**Description of the task:** Write the data out again, character for character, with no images.

**Data shown:**
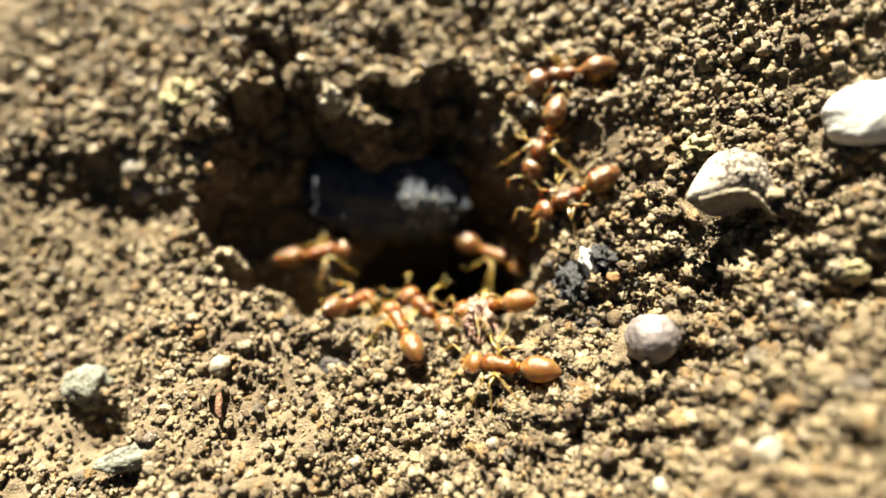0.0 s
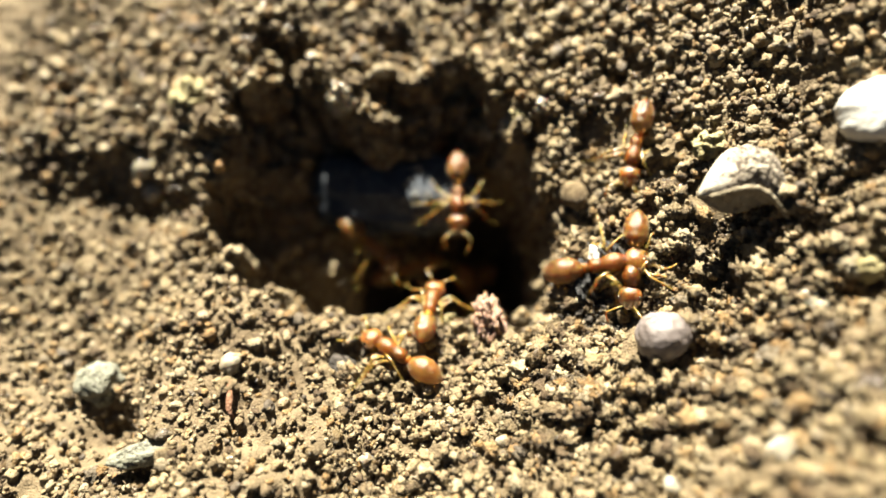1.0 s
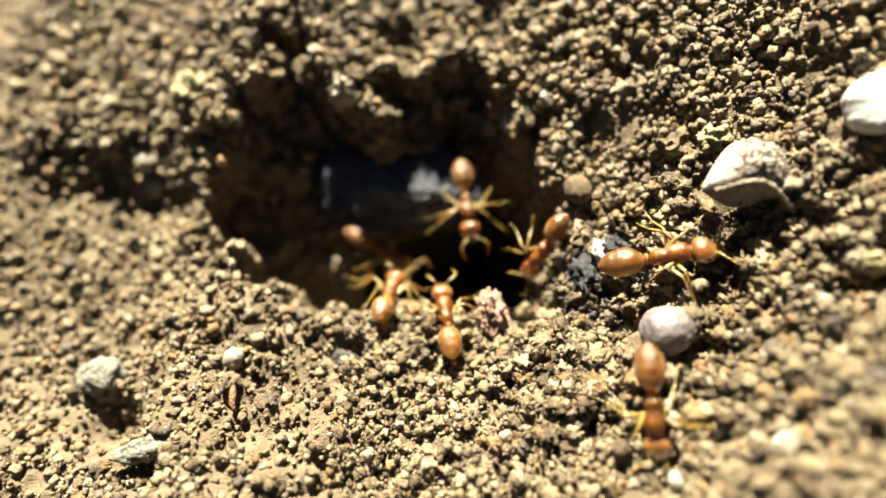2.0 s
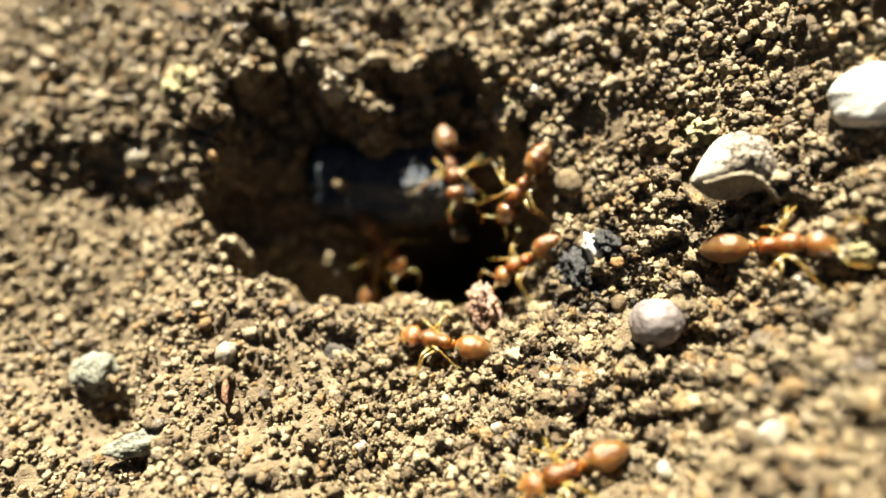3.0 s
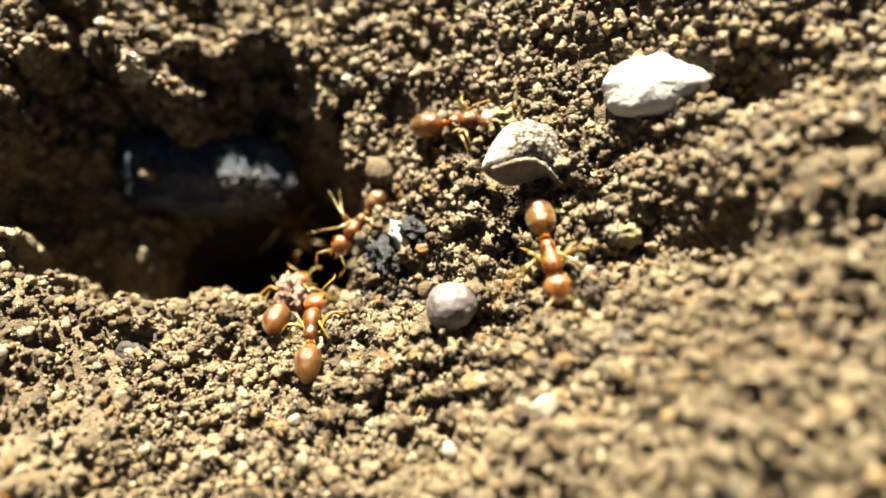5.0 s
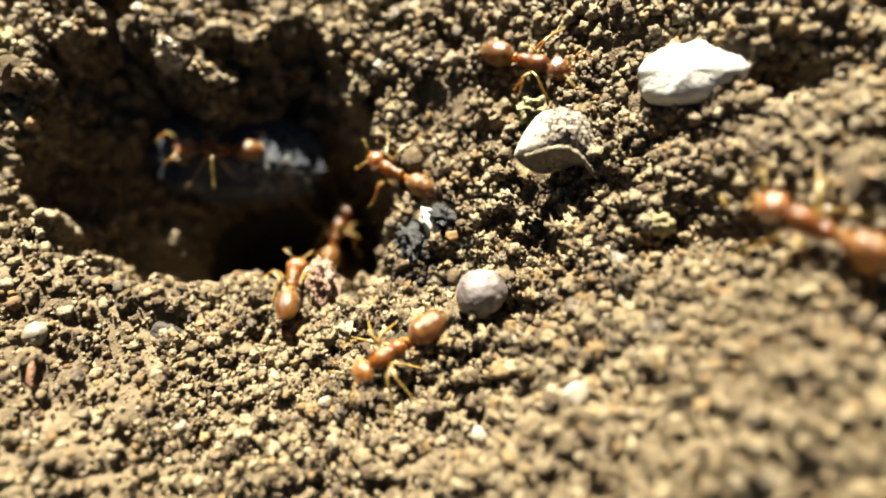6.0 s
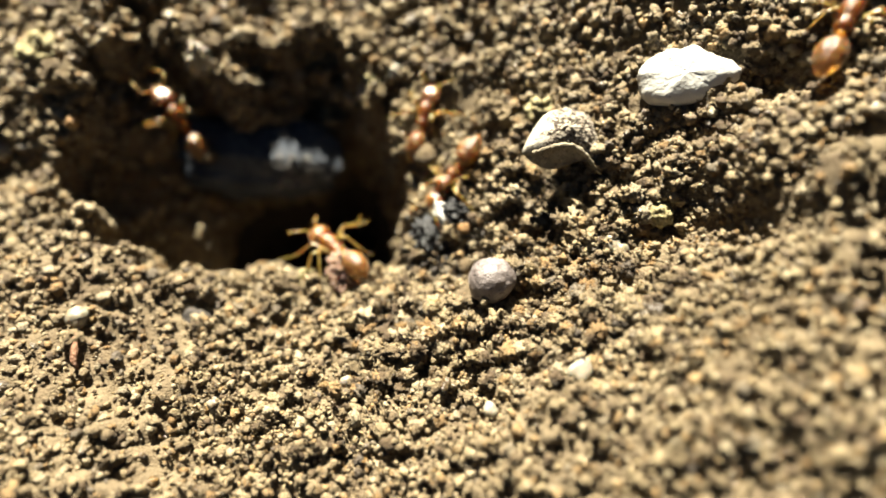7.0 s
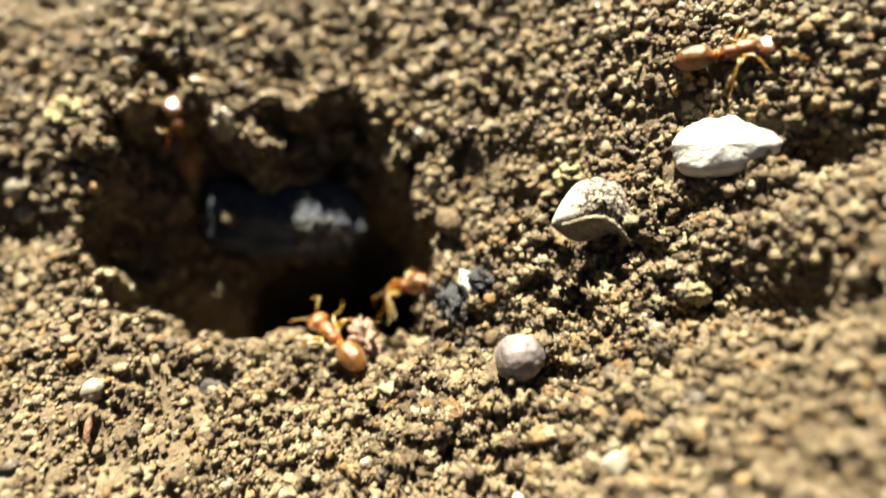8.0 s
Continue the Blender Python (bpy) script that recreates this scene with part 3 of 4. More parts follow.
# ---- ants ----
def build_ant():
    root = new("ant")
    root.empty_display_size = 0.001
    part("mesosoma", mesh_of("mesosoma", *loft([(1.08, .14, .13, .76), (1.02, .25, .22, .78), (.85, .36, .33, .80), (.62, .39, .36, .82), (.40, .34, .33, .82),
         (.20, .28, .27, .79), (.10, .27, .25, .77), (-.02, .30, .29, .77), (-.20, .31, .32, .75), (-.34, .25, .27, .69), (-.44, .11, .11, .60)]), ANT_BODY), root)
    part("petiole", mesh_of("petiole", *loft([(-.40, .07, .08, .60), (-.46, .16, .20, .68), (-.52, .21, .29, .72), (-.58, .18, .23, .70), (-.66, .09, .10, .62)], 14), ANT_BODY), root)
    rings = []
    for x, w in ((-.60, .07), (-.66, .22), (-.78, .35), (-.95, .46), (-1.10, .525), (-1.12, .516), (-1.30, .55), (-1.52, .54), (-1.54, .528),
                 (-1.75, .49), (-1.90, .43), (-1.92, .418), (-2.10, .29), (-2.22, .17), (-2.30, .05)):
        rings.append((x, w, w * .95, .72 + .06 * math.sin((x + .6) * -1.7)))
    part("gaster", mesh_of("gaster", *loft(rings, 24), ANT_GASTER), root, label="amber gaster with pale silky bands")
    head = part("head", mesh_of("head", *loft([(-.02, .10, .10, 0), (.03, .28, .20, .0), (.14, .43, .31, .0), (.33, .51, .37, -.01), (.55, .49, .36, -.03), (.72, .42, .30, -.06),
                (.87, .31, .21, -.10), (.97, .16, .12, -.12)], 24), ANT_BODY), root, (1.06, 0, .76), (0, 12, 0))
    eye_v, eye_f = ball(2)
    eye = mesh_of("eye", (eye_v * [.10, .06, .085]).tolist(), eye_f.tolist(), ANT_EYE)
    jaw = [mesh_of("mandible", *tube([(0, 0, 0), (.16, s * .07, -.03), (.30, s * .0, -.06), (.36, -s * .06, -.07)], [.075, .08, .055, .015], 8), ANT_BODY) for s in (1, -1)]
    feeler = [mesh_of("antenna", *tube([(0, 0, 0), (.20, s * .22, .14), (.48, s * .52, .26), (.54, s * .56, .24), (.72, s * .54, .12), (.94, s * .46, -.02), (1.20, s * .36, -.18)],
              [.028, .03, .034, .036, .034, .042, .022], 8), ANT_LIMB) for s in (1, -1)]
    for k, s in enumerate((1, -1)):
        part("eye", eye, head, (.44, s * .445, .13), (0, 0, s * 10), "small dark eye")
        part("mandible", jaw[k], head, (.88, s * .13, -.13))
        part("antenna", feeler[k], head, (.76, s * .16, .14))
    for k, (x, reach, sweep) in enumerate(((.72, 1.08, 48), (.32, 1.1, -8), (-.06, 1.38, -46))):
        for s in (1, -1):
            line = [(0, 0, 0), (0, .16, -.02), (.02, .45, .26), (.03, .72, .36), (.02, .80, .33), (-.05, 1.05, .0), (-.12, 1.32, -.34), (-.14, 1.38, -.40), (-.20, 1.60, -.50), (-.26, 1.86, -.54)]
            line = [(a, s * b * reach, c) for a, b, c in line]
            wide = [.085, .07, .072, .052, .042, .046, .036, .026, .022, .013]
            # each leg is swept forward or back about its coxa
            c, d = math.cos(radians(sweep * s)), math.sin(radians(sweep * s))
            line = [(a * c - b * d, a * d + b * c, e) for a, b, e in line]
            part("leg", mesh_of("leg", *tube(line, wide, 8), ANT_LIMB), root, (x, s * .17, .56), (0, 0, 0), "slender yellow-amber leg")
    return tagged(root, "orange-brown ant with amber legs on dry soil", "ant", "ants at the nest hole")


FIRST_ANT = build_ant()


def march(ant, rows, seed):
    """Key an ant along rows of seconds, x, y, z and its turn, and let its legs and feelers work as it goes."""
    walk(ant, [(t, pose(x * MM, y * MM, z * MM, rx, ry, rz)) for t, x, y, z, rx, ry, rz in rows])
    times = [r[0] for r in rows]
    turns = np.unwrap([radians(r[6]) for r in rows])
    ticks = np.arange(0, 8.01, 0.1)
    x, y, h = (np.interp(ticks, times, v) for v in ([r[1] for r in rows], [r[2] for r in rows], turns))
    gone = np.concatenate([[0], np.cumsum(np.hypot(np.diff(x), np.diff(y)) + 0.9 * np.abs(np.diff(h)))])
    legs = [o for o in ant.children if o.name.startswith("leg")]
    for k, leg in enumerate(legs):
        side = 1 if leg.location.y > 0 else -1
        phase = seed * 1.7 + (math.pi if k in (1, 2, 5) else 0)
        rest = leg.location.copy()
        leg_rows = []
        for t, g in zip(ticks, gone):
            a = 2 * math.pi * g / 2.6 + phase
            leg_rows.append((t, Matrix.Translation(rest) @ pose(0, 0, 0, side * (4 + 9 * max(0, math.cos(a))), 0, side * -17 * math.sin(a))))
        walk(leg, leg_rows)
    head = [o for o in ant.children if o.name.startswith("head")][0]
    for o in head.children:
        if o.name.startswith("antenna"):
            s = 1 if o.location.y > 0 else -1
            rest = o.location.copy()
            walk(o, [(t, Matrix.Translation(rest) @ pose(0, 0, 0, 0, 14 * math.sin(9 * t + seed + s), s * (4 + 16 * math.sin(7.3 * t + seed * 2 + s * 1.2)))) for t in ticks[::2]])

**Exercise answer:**
0.0 s
1.0 s
2.0 s
3.0 s
5.0 s
6.0 s
7.0 s
8.0 s
Continue the Blender Python (bpy) script that recreates this scene with part 3 of 4. More parts follow.
# ---- ants ----
def build_ant():
    root = new("ant")
    root.empty_display_size = 0.001
    part("mesosoma", mesh_of("mesosoma", *loft([(1.08, .14, .13, .76), (1.02, .25, .22, .78), (.85, .36, .33, .80), (.62, .39, .36, .82), (.40, .34, .33, .82),
         (.20, .28, .27, .79), (.10, .27, .25, .77), (-.02, .30, .29, .77), (-.20, .31, .32, .75), (-.34, .25, .27, .69), (-.44, .11, .11, .60)]), ANT_BODY), root)
    part("petiole", mesh_of("petiole", *loft([(-.40, .07, .08, .60), (-.46, .16, .20, .68), (-.52, .21, .29, .72), (-.58, .18, .23, .70), (-.66, .09, .10, .62)], 14), ANT_BODY), root)
    rings = []
    for x, w in ((-.60, .07), (-.66, .22), (-.78, .35), (-.95, .46), (-1.10, .525), (-1.12, .516), (-1.30, .55), (-1.52, .54), (-1.54, .528),
                 (-1.75, .49), (-1.90, .43), (-1.92, .418), (-2.10, .29), (-2.22, .17), (-2.30, .05)):
        rings.append((x, w, w * .95, .72 + .06 * math.sin((x + .6) * -1.7)))
    part("gaster", mesh_of("gaster", *loft(rings, 24), ANT_GASTER), root, label="amber gaster with pale silky bands")
    head = part("head", mesh_of("head", *loft([(-.02, .10, .10, 0), (.03, .28, .20, .0), (.14, .43, .31, .0), (.33, .51, .37, -.01), (.55, .49, .36, -.03), (.72, .42, .30, -.06),
                (.87, .31, .21, -.10), (.97, .16, .12, -.12)], 24), ANT_BODY), root, (1.06, 0, .76), (0, 12, 0))
    eye_v, eye_f = ball(2)
    eye = mesh_of("eye", (eye_v * [.10, .06, .085]).tolist(), eye_f.tolist(), ANT_EYE)
    jaw = [mesh_of("mandible", *tube([(0, 0, 0), (.16, s * .07, -.03), (.30, s * .0, -.06), (.36, -s * .06, -.07)], [.075, .08, .055, .015], 8), ANT_BODY) for s in (1, -1)]
    feeler = [mesh_of("antenna", *tube([(0, 0, 0), (.20, s * .22, .14), (.48, s * .52, .26), (.54, s * .56, .24), (.72, s * .54, .12), (.94, s * .46, -.02), (1.20, s * .36, -.18)],
              [.028, .03, .034, .036, .034, .042, .022], 8), ANT_LIMB) for s in (1, -1)]
    for k, s in enumerate((1, -1)):
        part("eye", eye, head, (.44, s * .445, .13), (0, 0, s * 10), "small dark eye")
        part("mandible", jaw[k], head, (.88, s * .13, -.13))
        part("antenna", feeler[k], head, (.76, s * .16, .14))
    for k, (x, reach, sweep) in enumerate(((.72, 1.08, 48), (.32, 1.1, -8), (-.06, 1.38, -46))):
        for s in (1, -1):
            line = [(0, 0, 0), (0, .16, -.02), (.02, .45, .26), (.03, .72, .36), (.02, .80, .33), (-.05, 1.05, .0), (-.12, 1.32, -.34), (-.14, 1.38, -.40), (-.20, 1.60, -.50), (-.26, 1.86, -.54)]
            line = [(a, s * b * reach, c) for a, b, c in line]
            wide = [.085, .07, .072, .052, .042, .046, .036, .026, .022, .013]
            # each leg is swept forward or back about its coxa
            c, d = math.cos(radians(sweep * s)), math.sin(radians(sweep * s))
            line = [(a * c - b * d, a * d + b * c, e) for a, b, e in line]
            part("leg", mesh_of("leg", *tube(line, wide, 8), ANT_LIMB), root, (x, s * .17, .56), (0, 0, 0), "slender yellow-amber leg")
    return tagged(root, "orange-brown ant with amber legs on dry soil", "ant", "ants at the nest hole")


FIRST_ANT = build_ant()


def march(ant, rows, seed):
    """Key an ant along rows of seconds, x, y, z and its turn, and let its legs and feelers work as it goes."""
    walk(ant, [(t, pose(x * MM, y * MM, z * MM, rx, ry, rz)) for t, x, y, z, rx, ry, rz in rows])
    times = [r[0] for r in rows]
    turns = np.unwrap([radians(r[6]) for r in rows])
    ticks = np.arange(0, 8.01, 0.1)
    x, y, h = (np.interp(ticks, times, v) for v in ([r[1] for r in rows], [r[2] for r in rows], turns))
    gone = np.concatenate([[0], np.cumsum(np.hypot(np.diff(x), np.diff(y)) + 0.9 * np.abs(np.diff(h)))])
    legs = [o for o in ant.children if o.name.startswith("leg")]
    for k, leg in enumerate(legs):
        side = 1 if leg.location.y > 0 else -1
        phase = seed * 1.7 + (math.pi if k in (1, 2, 5) else 0)
        rest = leg.location.copy()
        leg_rows = []
        for t, g in zip(ticks, gone):
            a = 2 * math.pi * g / 2.6 + phase
            leg_rows.append((t, Matrix.Translation(rest) @ pose(0, 0, 0, side * (4 + 9 * max(0, math.cos(a))), 0, side * -17 * math.sin(a))))
        walk(leg, leg_rows)
    head = [o for o in ant.children if o.name.startswith("head")][0]
    for o in head.children:
        if o.name.startswith("antenna"):
            s = 1 if o.location.y > 0 else -1
            rest = o.location.copy()
            walk(o, [(t, Matrix.Translation(rest) @ pose(0, 0, 0, 0, 14 * math.sin(9 * t + seed + s), s * (4 + 16 * math.sin(7.3 * t + seed * 2 + s * 1.2)))) for t in ticks[::2]])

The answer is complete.